* [Goal]: Transcribe the material exactly. Images do not belong in the copy.
[BEGIN Given material]
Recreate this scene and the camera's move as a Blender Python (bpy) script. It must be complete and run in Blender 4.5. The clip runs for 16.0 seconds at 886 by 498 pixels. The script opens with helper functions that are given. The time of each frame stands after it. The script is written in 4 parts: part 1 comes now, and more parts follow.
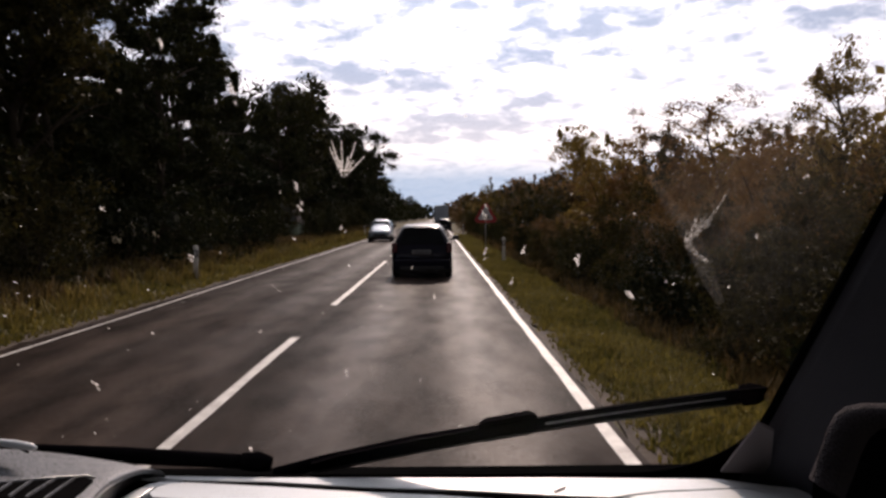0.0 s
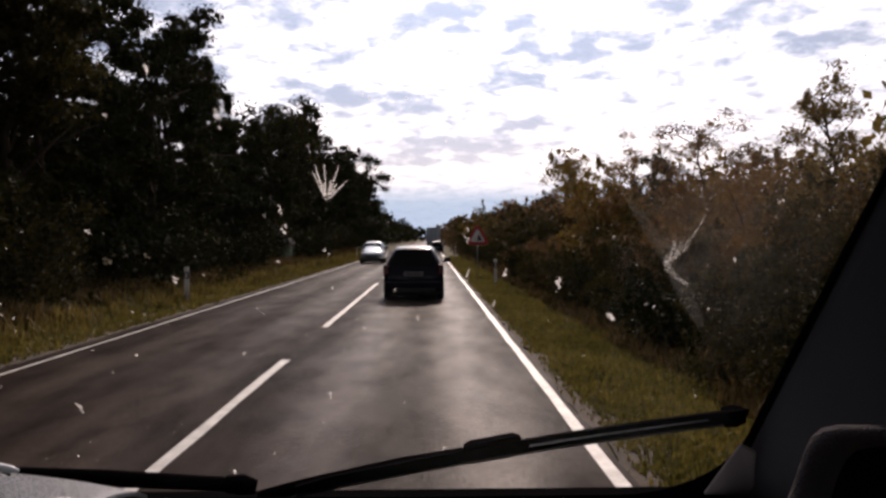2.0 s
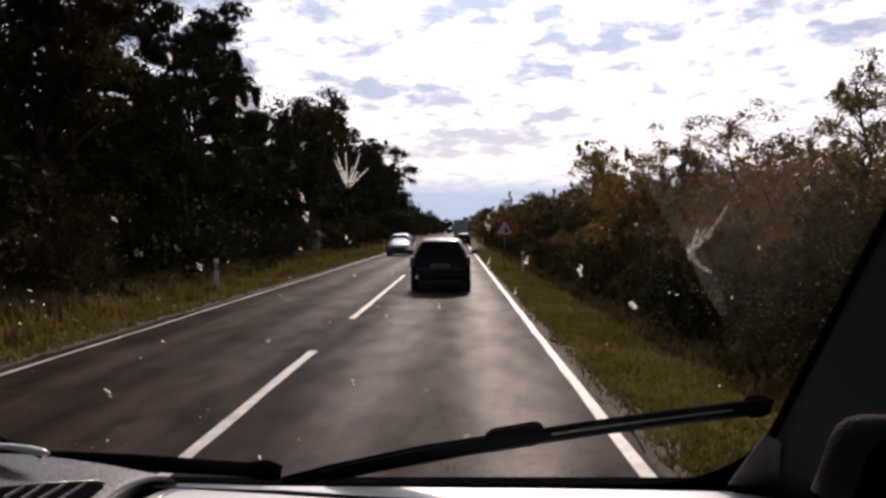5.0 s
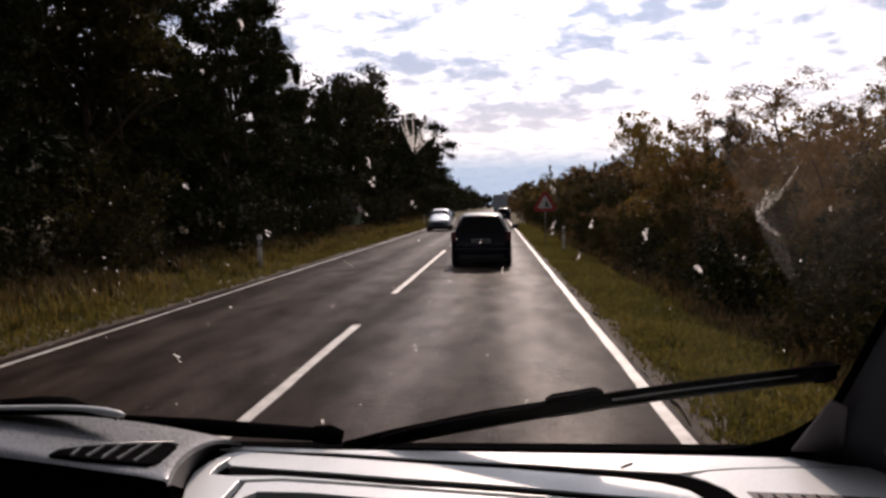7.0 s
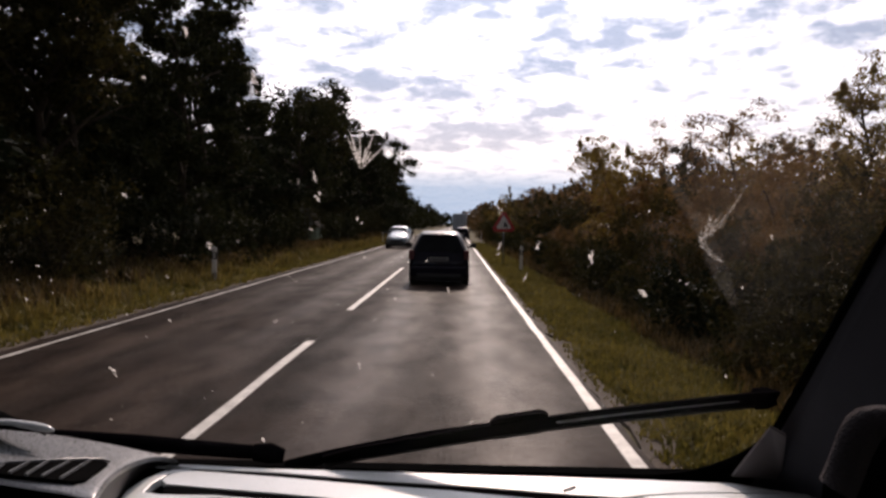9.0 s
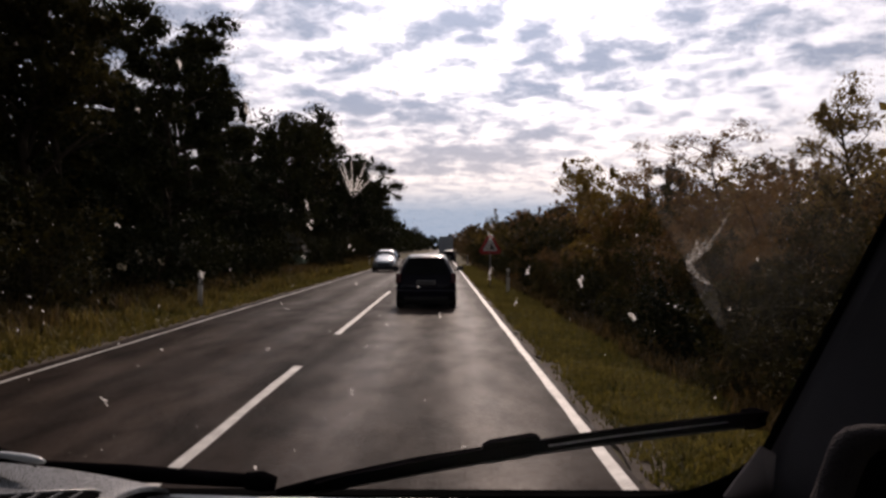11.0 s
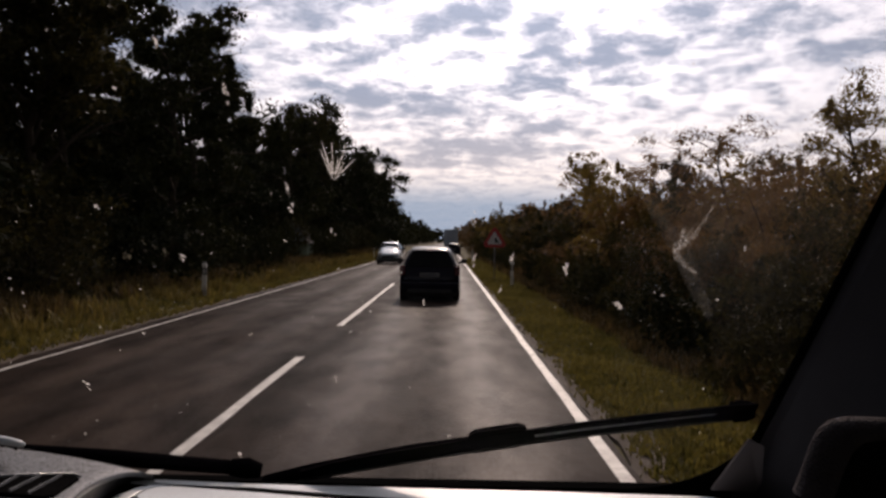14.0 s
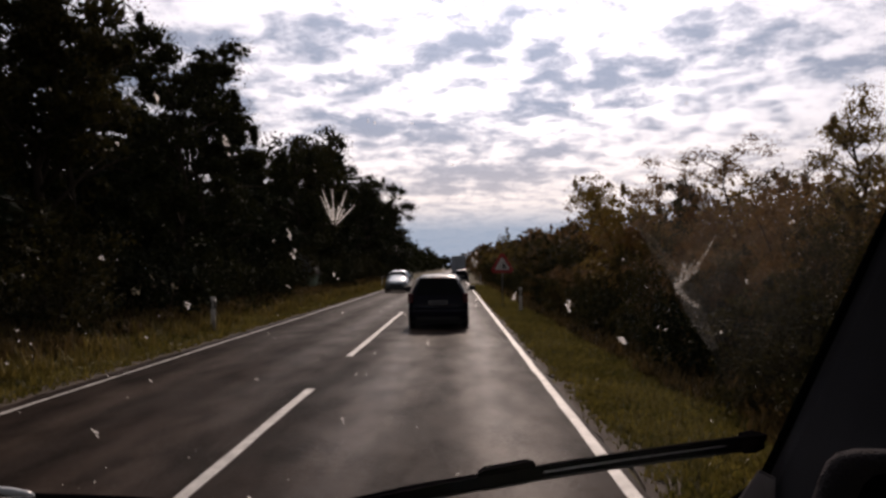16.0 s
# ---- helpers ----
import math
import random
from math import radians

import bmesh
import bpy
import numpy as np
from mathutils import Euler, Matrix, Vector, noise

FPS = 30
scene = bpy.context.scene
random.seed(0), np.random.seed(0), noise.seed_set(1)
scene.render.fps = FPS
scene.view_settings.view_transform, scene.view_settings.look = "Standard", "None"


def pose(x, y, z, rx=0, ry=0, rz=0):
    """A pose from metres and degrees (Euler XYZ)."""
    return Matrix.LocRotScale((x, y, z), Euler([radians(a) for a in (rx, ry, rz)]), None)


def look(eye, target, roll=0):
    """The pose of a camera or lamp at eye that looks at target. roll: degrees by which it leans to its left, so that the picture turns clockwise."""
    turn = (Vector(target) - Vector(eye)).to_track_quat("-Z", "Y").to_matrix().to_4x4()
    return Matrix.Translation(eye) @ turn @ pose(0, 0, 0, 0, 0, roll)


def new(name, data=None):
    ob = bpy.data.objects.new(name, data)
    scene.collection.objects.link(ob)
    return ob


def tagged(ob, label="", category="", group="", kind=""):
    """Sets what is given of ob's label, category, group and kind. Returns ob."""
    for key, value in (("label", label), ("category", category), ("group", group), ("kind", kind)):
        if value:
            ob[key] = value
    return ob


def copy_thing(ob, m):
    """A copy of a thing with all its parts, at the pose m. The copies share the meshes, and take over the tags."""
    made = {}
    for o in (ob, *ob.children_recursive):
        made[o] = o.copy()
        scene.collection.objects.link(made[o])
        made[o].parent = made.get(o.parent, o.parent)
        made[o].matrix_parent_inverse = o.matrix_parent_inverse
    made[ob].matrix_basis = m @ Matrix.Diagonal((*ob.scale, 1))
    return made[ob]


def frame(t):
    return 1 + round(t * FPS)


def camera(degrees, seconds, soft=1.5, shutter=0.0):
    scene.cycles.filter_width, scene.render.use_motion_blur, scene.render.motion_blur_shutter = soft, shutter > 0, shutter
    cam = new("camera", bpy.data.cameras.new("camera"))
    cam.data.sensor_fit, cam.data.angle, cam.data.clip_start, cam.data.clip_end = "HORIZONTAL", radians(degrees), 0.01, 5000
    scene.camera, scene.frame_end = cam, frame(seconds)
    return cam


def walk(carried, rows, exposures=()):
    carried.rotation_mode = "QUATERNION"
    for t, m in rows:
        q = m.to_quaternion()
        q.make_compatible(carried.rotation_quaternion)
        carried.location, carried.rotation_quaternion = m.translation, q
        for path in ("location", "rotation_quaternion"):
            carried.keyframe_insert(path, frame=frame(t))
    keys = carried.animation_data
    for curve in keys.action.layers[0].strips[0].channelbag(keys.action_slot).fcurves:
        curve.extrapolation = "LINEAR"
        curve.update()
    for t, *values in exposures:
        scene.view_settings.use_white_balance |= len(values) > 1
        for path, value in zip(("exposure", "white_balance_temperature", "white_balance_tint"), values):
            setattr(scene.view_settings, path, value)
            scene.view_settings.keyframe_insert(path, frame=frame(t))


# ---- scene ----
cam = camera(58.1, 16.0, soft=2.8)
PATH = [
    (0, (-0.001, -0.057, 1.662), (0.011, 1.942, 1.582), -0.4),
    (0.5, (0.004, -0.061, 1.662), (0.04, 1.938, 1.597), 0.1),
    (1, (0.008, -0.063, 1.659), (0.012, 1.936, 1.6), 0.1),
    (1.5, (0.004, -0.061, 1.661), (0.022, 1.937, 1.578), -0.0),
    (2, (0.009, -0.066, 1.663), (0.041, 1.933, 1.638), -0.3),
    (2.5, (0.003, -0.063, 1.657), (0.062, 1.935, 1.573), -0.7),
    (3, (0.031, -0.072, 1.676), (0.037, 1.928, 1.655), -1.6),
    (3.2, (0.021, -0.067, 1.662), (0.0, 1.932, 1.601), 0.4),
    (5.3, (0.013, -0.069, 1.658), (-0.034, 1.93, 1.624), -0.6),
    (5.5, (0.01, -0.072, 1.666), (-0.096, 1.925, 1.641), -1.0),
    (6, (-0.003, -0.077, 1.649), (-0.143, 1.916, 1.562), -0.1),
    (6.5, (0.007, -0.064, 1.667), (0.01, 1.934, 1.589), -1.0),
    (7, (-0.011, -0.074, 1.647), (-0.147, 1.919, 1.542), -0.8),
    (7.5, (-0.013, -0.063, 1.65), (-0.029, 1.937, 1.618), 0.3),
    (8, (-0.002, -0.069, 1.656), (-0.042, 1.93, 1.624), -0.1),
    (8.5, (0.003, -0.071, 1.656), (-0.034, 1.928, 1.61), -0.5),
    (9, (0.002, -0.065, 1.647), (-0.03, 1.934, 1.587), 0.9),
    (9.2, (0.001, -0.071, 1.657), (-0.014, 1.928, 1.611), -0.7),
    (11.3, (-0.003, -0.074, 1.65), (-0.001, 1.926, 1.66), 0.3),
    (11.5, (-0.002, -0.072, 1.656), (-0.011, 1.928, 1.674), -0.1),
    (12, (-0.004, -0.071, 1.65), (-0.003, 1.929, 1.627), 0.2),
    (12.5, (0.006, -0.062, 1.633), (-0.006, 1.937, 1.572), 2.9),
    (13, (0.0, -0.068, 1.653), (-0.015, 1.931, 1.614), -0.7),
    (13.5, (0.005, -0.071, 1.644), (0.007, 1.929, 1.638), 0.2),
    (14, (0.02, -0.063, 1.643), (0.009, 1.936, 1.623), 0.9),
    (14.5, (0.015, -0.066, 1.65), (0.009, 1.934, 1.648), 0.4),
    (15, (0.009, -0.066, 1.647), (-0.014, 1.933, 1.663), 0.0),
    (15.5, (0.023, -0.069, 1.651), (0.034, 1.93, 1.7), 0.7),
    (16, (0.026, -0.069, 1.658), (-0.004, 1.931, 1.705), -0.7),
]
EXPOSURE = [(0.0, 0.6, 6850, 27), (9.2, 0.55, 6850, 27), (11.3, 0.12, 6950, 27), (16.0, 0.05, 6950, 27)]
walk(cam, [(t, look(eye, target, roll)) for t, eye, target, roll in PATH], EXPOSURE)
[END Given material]
* [Solution to the problem]:
Recreate this scene and the camera's move as a Blender Python (bpy) script. It must be complete and run in Blender 4.5. The clip runs for 16.0 seconds at 886 by 498 pixels. The script opens with helper functions that are given. The time of each frame stands after it. The script is written in 4 parts: part 1 comes now, and more parts follow.
0.0 s
2.0 s
5.0 s
7.0 s
9.0 s
11.0 s
14.0 s
16.0 s
# ---- helpers ----
import math
import random
from math import radians

import bmesh
import bpy
import numpy as np
from mathutils import Euler, Matrix, Vector, noise

FPS = 30
scene = bpy.context.scene
random.seed(0), np.random.seed(0), noise.seed_set(1)
scene.render.fps = FPS
scene.view_settings.view_transform, scene.view_settings.look = "Standard", "None"


def pose(x, y, z, rx=0, ry=0, rz=0):
    """A pose from metres and degrees (Euler XYZ)."""
    return Matrix.LocRotScale((x, y, z), Euler([radians(a) for a in (rx, ry, rz)]), None)


def look(eye, target, roll=0):
    """The pose of a camera or lamp at eye that looks at target. roll: degrees by which it leans to its left, so that the picture turns clockwise."""
    turn = (Vector(target) - Vector(eye)).to_track_quat("-Z", "Y").to_matrix().to_4x4()
    return Matrix.Translation(eye) @ turn @ pose(0, 0, 0, 0, 0, roll)


def new(name, data=None):
    ob = bpy.data.objects.new(name, data)
    scene.collection.objects.link(ob)
    return ob


def tagged(ob, label="", category="", group="", kind=""):
    """Sets what is given of ob's label, category, group and kind. Returns ob."""
    for key, value in (("label", label), ("category", category), ("group", group), ("kind", kind)):
        if value:
            ob[key] = value
    return ob


def copy_thing(ob, m):
    """A copy of a thing with all its parts, at the pose m. The copies share the meshes, and take over the tags."""
    made = {}
    for o in (ob, *ob.children_recursive):
        made[o] = o.copy()
        scene.collection.objects.link(made[o])
        made[o].parent = made.get(o.parent, o.parent)
        made[o].matrix_parent_inverse = o.matrix_parent_inverse
    made[ob].matrix_basis = m @ Matrix.Diagonal((*ob.scale, 1))
    return made[ob]


def frame(t):
    return 1 + round(t * FPS)


def camera(degrees, seconds, soft=1.5, shutter=0.0):
    scene.cycles.filter_width, scene.render.use_motion_blur, scene.render.motion_blur_shutter = soft, shutter > 0, shutter
    cam = new("camera", bpy.data.cameras.new("camera"))
    cam.data.sensor_fit, cam.data.angle, cam.data.clip_start, cam.data.clip_end = "HORIZONTAL", radians(degrees), 0.01, 5000
    scene.camera, scene.frame_end = cam, frame(seconds)
    return cam


def walk(carried, rows, exposures=()):
    carried.rotation_mode = "QUATERNION"
    for t, m in rows:
        q = m.to_quaternion()
        q.make_compatible(carried.rotation_quaternion)
        carried.location, carried.rotation_quaternion = m.translation, q
        for path in ("location", "rotation_quaternion"):
            carried.keyframe_insert(path, frame=frame(t))
    keys = carried.animation_data
    for curve in keys.action.layers[0].strips[0].channelbag(keys.action_slot).fcurves:
        curve.extrapolation = "LINEAR"
        curve.update()
    for t, *values in exposures:
        scene.view_settings.use_white_balance |= len(values) > 1
        for path, value in zip(("exposure", "white_balance_temperature", "white_balance_tint"), values):
            setattr(scene.view_settings, path, value)
            scene.view_settings.keyframe_insert(path, frame=frame(t))


# ---- scene ----
cam = camera(58.1, 16.0, soft=2.8)
PATH = [
    (0, (-0.001, -0.057, 1.662), (0.011, 1.942, 1.582), -0.4),
    (0.5, (0.004, -0.061, 1.662), (0.04, 1.938, 1.597), 0.1),
    (1, (0.008, -0.063, 1.659), (0.012, 1.936, 1.6), 0.1),
    (1.5, (0.004, -0.061, 1.661), (0.022, 1.937, 1.578), -0.0),
    (2, (0.009, -0.066, 1.663), (0.041, 1.933, 1.638), -0.3),
    (2.5, (0.003, -0.063, 1.657), (0.062, 1.935, 1.573), -0.7),
    (3, (0.031, -0.072, 1.676), (0.037, 1.928, 1.655), -1.6),
    (3.2, (0.021, -0.067, 1.662), (0.0, 1.932, 1.601), 0.4),
    (5.3, (0.013, -0.069, 1.658), (-0.034, 1.93, 1.624), -0.6),
    (5.5, (0.01, -0.072, 1.666), (-0.096, 1.925, 1.641), -1.0),
    (6, (-0.003, -0.077, 1.649), (-0.143, 1.916, 1.562), -0.1),
    (6.5, (0.007, -0.064, 1.667), (0.01, 1.934, 1.589), -1.0),
    (7, (-0.011, -0.074, 1.647), (-0.147, 1.919, 1.542), -0.8),
    (7.5, (-0.013, -0.063, 1.65), (-0.029, 1.937, 1.618), 0.3),
    (8, (-0.002, -0.069, 1.656), (-0.042, 1.93, 1.624), -0.1),
    (8.5, (0.003, -0.071, 1.656), (-0.034, 1.928, 1.61), -0.5),
    (9, (0.002, -0.065, 1.647), (-0.03, 1.934, 1.587), 0.9),
    (9.2, (0.001, -0.071, 1.657), (-0.014, 1.928, 1.611), -0.7),
    (11.3, (-0.003, -0.074, 1.65), (-0.001, 1.926, 1.66), 0.3),
    (11.5, (-0.002, -0.072, 1.656), (-0.011, 1.928, 1.674), -0.1),
    (12, (-0.004, -0.071, 1.65), (-0.003, 1.929, 1.627), 0.2),
    (12.5, (0.006, -0.062, 1.633), (-0.006, 1.937, 1.572), 2.9),
    (13, (0.0, -0.068, 1.653), (-0.015, 1.931, 1.614), -0.7),
    (13.5, (0.005, -0.071, 1.644), (0.007, 1.929, 1.638), 0.2),
    (14, (0.02, -0.063, 1.643), (0.009, 1.936, 1.623), 0.9),
    (14.5, (0.015, -0.066, 1.65), (0.009, 1.934, 1.648), 0.4),
    (15, (0.009, -0.066, 1.647), (-0.014, 1.933, 1.663), 0.0),
    (15.5, (0.023, -0.069, 1.651), (0.034, 1.93, 1.7), 0.7),
    (16, (0.026, -0.069, 1.658), (-0.004, 1.931, 1.705), -0.7),
]
EXPOSURE = [(0.0, 0.6, 6850, 27), (9.2, 0.55, 6850, 27), (11.3, 0.12, 6950, 27), (16.0, 0.05, 6950, 27)]
walk(cam, [(t, look(eye, target, roll)) for t, eye, target, roll in PATH], EXPOSURE)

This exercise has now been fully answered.